Return the lines where the word "More" occurs.

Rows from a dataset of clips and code
————

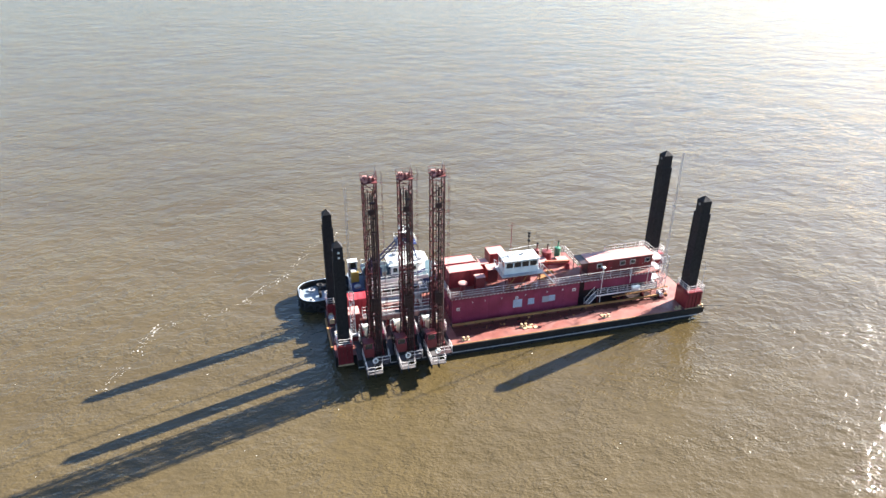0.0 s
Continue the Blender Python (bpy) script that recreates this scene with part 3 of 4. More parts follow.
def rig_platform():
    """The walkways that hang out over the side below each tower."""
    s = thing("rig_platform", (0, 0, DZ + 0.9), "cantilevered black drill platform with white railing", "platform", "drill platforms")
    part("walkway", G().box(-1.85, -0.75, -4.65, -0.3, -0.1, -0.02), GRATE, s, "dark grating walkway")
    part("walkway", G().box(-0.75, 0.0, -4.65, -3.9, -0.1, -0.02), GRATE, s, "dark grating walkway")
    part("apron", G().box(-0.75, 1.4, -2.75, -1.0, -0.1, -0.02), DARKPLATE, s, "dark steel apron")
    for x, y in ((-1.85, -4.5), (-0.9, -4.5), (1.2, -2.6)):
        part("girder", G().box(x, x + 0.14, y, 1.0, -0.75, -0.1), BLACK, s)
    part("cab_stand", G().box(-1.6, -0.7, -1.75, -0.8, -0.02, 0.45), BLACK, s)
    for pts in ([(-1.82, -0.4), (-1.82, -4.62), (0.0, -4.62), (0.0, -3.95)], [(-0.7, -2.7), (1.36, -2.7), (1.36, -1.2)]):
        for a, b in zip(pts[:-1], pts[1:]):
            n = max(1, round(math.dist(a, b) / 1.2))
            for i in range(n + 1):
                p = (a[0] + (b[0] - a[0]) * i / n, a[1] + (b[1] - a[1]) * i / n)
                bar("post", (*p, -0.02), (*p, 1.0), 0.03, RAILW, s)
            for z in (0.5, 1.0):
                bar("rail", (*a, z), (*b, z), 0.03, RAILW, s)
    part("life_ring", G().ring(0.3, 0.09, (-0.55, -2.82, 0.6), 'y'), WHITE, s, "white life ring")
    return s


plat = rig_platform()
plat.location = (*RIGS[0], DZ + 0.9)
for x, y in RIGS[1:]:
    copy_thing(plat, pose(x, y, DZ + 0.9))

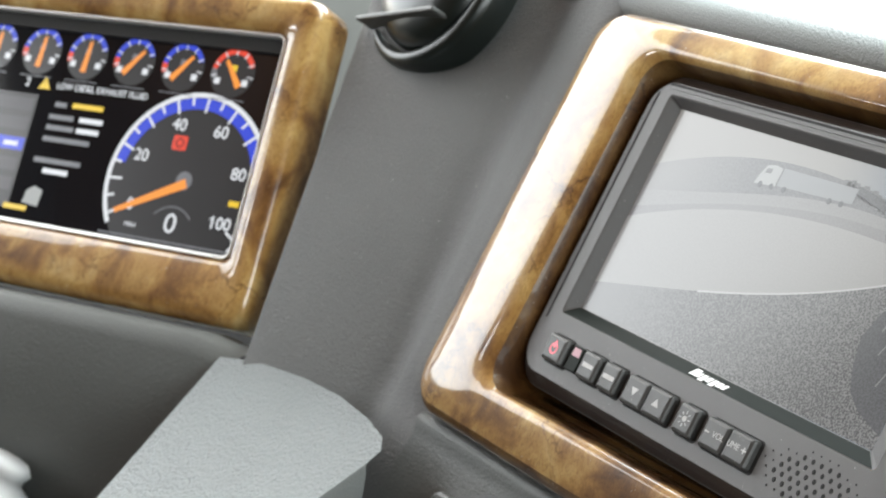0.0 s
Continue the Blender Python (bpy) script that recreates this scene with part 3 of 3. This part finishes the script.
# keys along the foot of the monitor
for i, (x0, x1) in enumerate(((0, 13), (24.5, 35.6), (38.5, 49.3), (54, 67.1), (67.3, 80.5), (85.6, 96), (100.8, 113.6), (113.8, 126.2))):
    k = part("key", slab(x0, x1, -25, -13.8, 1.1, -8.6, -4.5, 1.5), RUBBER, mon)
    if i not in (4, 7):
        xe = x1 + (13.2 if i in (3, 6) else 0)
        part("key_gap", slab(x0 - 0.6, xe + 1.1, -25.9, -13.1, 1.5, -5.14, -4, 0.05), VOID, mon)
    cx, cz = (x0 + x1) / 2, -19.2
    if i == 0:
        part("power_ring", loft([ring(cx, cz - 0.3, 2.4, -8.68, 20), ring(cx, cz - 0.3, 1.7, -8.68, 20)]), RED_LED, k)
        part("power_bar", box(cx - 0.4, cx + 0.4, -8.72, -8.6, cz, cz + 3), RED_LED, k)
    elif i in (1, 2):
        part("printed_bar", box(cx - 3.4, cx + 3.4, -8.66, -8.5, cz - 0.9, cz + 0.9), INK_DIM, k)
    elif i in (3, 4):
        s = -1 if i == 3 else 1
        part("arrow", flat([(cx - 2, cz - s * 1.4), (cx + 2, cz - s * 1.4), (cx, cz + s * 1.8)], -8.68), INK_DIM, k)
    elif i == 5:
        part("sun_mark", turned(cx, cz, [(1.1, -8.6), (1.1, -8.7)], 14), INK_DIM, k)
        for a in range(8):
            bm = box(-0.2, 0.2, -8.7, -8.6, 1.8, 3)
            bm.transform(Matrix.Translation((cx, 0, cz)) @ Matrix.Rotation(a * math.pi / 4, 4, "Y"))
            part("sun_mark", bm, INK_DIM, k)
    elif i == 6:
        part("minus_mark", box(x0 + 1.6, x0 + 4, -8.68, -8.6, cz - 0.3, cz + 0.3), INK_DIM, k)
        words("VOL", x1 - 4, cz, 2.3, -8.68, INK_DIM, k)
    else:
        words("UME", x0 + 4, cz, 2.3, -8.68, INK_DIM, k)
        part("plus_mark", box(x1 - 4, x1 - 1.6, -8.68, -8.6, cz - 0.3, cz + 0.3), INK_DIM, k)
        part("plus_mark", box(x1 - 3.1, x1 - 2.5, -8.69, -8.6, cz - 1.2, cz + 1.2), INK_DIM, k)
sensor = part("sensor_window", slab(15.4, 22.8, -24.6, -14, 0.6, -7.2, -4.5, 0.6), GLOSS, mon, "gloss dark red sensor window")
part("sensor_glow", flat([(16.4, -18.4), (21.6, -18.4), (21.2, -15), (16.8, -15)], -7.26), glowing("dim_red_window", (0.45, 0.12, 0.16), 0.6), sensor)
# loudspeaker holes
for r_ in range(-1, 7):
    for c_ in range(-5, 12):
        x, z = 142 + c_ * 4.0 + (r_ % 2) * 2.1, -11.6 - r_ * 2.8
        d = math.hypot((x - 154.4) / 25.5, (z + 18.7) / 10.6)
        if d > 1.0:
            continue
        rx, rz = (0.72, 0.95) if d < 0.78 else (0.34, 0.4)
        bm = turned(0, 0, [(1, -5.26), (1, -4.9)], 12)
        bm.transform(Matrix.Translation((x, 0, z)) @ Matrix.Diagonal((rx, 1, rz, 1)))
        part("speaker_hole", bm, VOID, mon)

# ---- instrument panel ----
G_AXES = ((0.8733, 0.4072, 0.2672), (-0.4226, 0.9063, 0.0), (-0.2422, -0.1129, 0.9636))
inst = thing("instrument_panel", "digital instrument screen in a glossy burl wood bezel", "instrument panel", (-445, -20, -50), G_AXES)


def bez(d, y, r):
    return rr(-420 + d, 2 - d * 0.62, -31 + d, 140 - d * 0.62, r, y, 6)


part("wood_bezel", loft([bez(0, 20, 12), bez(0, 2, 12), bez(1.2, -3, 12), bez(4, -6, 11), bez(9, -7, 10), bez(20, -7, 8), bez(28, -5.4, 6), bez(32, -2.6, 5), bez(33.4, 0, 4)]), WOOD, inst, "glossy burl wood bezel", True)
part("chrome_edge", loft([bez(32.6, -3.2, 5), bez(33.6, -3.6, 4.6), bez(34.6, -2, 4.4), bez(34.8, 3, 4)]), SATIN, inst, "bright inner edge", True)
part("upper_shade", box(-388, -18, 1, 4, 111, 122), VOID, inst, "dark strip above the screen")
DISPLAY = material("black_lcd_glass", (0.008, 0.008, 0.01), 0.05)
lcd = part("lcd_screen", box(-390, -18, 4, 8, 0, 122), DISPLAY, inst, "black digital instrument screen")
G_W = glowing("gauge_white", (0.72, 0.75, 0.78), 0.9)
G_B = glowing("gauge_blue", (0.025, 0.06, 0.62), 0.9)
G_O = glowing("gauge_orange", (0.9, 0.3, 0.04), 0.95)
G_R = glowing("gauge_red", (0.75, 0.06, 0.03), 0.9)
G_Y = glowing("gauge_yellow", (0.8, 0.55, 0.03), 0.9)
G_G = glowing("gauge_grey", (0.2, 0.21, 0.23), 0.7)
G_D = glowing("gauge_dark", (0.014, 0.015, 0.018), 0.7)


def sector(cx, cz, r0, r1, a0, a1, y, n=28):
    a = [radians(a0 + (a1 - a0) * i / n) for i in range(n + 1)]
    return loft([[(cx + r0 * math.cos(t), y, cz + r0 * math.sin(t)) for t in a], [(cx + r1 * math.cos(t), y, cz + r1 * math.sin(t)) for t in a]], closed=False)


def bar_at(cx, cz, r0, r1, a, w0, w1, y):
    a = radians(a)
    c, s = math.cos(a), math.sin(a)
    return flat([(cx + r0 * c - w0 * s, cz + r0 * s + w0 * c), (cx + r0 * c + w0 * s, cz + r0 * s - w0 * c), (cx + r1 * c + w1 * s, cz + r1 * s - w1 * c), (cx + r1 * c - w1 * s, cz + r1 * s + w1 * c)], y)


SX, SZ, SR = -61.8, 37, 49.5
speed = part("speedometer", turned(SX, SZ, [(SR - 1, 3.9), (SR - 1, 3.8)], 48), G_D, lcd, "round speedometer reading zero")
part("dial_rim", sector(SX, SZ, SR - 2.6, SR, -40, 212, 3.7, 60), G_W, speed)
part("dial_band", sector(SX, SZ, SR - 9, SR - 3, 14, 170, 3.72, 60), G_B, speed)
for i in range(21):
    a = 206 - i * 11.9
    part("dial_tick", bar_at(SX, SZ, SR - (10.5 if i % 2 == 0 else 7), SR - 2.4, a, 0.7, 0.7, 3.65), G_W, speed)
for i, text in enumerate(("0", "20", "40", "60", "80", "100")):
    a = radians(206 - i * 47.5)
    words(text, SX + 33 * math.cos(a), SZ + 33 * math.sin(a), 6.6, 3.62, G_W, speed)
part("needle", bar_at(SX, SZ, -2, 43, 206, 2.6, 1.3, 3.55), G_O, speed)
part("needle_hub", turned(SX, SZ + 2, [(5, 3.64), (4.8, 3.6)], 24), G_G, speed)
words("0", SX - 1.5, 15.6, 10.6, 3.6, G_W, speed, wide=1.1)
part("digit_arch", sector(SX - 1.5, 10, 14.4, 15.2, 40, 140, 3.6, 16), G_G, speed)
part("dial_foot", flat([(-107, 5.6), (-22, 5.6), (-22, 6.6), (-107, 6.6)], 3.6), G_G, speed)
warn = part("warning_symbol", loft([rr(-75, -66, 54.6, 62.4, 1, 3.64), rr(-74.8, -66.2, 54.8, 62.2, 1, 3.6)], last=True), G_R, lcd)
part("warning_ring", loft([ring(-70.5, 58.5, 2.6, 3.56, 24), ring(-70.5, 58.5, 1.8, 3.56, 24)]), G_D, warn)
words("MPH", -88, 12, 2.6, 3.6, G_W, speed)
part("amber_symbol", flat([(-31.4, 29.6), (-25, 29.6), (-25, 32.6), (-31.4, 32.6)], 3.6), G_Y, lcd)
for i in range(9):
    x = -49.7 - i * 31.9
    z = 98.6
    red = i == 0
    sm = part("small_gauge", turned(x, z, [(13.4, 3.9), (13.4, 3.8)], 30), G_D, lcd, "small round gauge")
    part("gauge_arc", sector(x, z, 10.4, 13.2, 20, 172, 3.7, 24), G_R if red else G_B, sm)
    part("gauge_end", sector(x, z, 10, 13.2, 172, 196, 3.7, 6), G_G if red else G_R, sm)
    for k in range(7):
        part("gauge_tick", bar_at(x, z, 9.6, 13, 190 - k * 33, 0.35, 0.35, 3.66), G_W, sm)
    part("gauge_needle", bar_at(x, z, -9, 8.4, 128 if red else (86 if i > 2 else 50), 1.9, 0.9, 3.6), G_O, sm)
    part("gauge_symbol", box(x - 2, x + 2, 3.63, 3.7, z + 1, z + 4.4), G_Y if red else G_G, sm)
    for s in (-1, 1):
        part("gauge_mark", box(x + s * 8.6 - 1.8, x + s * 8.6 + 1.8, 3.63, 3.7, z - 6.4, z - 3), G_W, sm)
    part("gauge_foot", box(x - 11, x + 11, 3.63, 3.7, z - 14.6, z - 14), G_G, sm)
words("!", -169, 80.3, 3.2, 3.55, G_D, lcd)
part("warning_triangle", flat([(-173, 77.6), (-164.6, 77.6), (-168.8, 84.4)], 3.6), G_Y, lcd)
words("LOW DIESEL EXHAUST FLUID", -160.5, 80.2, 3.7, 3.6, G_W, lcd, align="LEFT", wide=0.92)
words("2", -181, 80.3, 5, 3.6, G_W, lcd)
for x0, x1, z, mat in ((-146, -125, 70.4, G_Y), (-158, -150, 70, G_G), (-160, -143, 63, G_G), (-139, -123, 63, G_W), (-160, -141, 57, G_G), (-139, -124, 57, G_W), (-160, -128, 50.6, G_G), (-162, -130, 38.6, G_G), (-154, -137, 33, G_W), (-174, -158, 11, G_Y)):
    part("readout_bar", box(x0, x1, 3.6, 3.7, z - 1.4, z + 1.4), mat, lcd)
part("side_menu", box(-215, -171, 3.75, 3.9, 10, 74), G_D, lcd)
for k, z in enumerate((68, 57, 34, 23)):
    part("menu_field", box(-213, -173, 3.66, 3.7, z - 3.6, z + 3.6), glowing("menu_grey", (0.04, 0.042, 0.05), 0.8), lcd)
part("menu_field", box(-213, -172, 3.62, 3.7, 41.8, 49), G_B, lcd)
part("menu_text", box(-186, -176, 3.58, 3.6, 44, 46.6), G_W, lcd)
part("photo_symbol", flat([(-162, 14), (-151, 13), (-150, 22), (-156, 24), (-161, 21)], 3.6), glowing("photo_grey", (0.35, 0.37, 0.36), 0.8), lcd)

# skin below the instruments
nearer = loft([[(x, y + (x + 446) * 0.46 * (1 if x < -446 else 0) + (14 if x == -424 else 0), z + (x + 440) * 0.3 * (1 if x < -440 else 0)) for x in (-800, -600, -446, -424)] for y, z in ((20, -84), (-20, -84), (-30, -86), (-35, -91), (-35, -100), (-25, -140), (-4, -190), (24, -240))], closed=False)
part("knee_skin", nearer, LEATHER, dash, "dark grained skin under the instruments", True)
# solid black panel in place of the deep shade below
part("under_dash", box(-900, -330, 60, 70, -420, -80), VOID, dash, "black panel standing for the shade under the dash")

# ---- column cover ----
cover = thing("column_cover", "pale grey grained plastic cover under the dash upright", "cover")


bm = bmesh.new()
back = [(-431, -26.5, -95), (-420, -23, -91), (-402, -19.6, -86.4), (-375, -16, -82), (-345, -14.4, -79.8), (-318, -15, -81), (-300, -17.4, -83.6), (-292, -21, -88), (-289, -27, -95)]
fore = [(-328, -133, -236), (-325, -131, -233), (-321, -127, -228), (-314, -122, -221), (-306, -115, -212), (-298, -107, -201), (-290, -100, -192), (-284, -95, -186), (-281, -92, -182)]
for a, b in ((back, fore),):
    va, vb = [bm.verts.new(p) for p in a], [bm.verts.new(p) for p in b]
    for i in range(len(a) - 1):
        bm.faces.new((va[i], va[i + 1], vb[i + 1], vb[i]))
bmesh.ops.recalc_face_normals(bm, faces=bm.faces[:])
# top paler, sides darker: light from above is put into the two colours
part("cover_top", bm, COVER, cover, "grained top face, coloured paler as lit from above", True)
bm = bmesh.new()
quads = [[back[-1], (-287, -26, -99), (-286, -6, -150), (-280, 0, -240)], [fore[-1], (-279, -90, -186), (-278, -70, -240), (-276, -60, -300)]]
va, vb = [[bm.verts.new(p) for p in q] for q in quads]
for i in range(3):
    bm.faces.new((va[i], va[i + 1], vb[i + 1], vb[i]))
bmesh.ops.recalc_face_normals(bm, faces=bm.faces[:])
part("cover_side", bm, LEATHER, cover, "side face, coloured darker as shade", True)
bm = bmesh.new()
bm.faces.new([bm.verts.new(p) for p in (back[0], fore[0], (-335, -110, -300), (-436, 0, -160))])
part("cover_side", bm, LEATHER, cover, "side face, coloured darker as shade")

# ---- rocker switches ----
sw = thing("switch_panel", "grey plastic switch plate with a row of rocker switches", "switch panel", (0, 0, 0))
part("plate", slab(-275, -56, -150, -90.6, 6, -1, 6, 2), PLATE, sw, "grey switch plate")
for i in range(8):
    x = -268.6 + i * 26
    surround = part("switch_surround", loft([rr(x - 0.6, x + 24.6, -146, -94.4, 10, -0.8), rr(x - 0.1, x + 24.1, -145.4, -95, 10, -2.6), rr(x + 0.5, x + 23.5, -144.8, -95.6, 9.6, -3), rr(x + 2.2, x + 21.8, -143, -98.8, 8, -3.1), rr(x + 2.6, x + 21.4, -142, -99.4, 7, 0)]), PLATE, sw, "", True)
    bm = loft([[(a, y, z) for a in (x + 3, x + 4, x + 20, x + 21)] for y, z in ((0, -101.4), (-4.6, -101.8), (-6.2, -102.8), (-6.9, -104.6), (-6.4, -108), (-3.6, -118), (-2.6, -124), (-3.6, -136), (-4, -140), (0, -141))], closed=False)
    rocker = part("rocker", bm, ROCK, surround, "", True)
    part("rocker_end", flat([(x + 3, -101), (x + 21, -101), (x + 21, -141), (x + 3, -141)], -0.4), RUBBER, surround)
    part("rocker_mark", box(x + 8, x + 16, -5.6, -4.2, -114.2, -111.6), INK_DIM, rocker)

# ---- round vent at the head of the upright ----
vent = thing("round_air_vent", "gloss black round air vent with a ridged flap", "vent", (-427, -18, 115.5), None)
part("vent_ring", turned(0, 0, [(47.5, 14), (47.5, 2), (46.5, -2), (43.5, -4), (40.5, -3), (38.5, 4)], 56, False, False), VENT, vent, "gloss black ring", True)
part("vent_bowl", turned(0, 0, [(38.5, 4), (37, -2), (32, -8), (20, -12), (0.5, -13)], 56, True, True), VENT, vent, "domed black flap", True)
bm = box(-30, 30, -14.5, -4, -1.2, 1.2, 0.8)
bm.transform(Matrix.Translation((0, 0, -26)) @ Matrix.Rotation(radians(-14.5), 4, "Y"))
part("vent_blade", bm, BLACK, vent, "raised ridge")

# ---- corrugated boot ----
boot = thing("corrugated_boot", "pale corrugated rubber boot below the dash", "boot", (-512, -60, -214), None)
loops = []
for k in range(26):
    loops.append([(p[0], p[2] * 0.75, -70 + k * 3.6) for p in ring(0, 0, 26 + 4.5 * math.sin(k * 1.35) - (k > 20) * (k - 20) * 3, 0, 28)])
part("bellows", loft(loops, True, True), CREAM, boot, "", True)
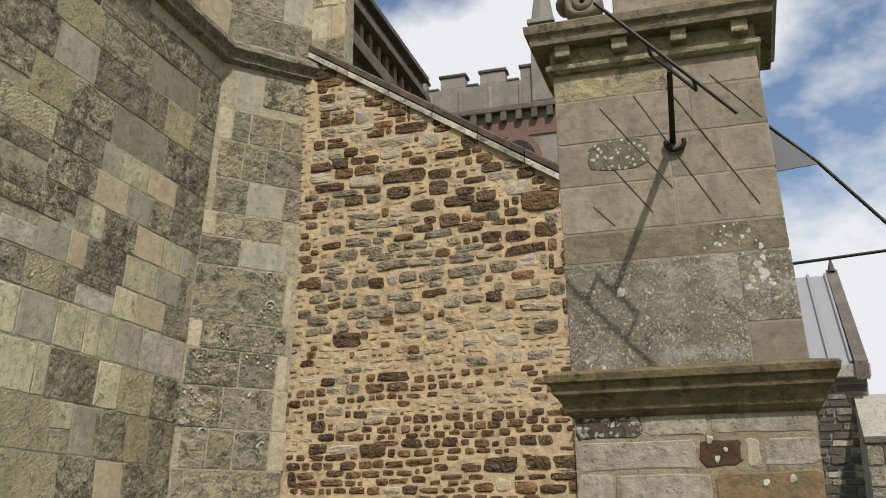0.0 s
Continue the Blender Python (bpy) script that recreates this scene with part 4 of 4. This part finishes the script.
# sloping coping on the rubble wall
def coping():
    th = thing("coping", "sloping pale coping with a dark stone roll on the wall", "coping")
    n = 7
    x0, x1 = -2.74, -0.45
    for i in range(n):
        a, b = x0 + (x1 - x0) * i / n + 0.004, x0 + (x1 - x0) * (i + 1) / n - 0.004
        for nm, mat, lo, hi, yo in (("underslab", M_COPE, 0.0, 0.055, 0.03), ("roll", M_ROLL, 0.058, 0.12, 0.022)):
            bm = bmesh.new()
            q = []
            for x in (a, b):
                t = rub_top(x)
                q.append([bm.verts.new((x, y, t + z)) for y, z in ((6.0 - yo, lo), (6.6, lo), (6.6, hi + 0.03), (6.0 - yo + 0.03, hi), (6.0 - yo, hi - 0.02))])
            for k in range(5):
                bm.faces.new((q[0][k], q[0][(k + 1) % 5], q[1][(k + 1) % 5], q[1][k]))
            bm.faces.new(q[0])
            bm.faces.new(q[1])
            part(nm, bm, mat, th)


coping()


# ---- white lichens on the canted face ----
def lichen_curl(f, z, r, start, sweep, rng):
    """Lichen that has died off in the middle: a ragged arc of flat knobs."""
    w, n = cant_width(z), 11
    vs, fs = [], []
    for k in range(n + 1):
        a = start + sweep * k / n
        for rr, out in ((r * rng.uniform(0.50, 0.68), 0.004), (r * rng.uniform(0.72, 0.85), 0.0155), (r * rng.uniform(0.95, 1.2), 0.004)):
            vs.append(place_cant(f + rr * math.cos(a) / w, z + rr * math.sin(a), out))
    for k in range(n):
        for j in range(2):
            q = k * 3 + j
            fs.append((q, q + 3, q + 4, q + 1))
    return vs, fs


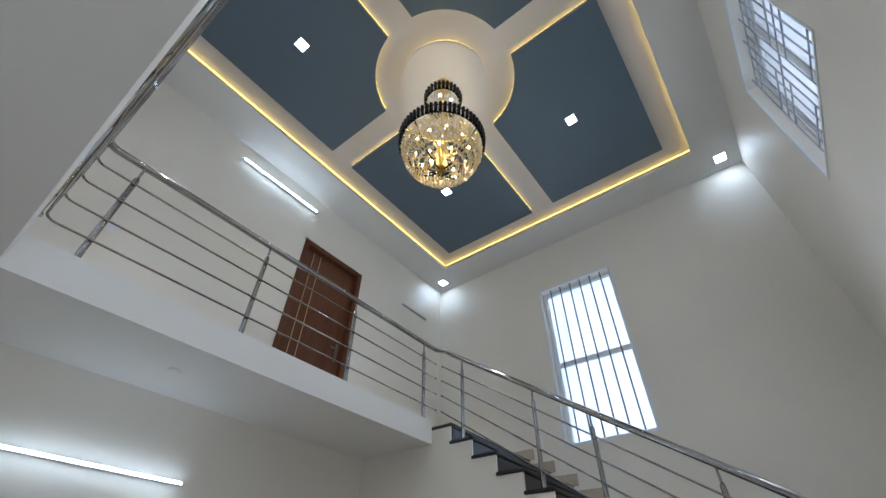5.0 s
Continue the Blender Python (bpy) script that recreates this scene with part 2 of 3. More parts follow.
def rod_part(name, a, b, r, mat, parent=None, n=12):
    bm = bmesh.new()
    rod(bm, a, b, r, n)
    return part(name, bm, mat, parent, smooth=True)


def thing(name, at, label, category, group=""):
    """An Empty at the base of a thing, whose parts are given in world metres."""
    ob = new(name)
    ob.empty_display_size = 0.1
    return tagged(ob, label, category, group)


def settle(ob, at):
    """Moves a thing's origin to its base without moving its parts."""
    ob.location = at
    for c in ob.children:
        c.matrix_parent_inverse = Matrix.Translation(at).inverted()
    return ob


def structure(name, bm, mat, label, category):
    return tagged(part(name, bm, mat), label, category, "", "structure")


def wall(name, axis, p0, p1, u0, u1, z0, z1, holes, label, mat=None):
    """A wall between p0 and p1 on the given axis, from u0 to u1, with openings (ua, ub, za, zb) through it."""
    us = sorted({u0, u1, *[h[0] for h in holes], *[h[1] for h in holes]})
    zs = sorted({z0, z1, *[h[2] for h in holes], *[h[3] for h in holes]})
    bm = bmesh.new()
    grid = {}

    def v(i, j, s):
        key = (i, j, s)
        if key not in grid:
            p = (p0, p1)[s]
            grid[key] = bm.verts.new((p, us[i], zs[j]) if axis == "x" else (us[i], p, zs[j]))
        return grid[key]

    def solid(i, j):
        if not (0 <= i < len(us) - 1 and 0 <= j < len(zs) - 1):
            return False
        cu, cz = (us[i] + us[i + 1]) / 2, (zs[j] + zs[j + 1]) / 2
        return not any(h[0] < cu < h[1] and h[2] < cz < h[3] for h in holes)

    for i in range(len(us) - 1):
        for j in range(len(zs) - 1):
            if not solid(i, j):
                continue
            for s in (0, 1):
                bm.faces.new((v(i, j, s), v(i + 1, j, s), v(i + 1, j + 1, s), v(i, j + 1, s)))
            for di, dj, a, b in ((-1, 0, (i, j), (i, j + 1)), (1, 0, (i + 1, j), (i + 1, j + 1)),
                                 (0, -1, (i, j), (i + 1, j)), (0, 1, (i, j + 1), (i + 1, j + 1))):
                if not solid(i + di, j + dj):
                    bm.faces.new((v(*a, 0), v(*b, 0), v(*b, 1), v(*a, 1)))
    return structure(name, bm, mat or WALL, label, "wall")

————

> _REPLY TO THE TASK_
Continue the Blender Python (bpy) script that recreates this scene with part 3 of 4. More parts follow.
Continue the Blender Python (bpy) script that recreates this scene with part 2 of 3. More parts follow.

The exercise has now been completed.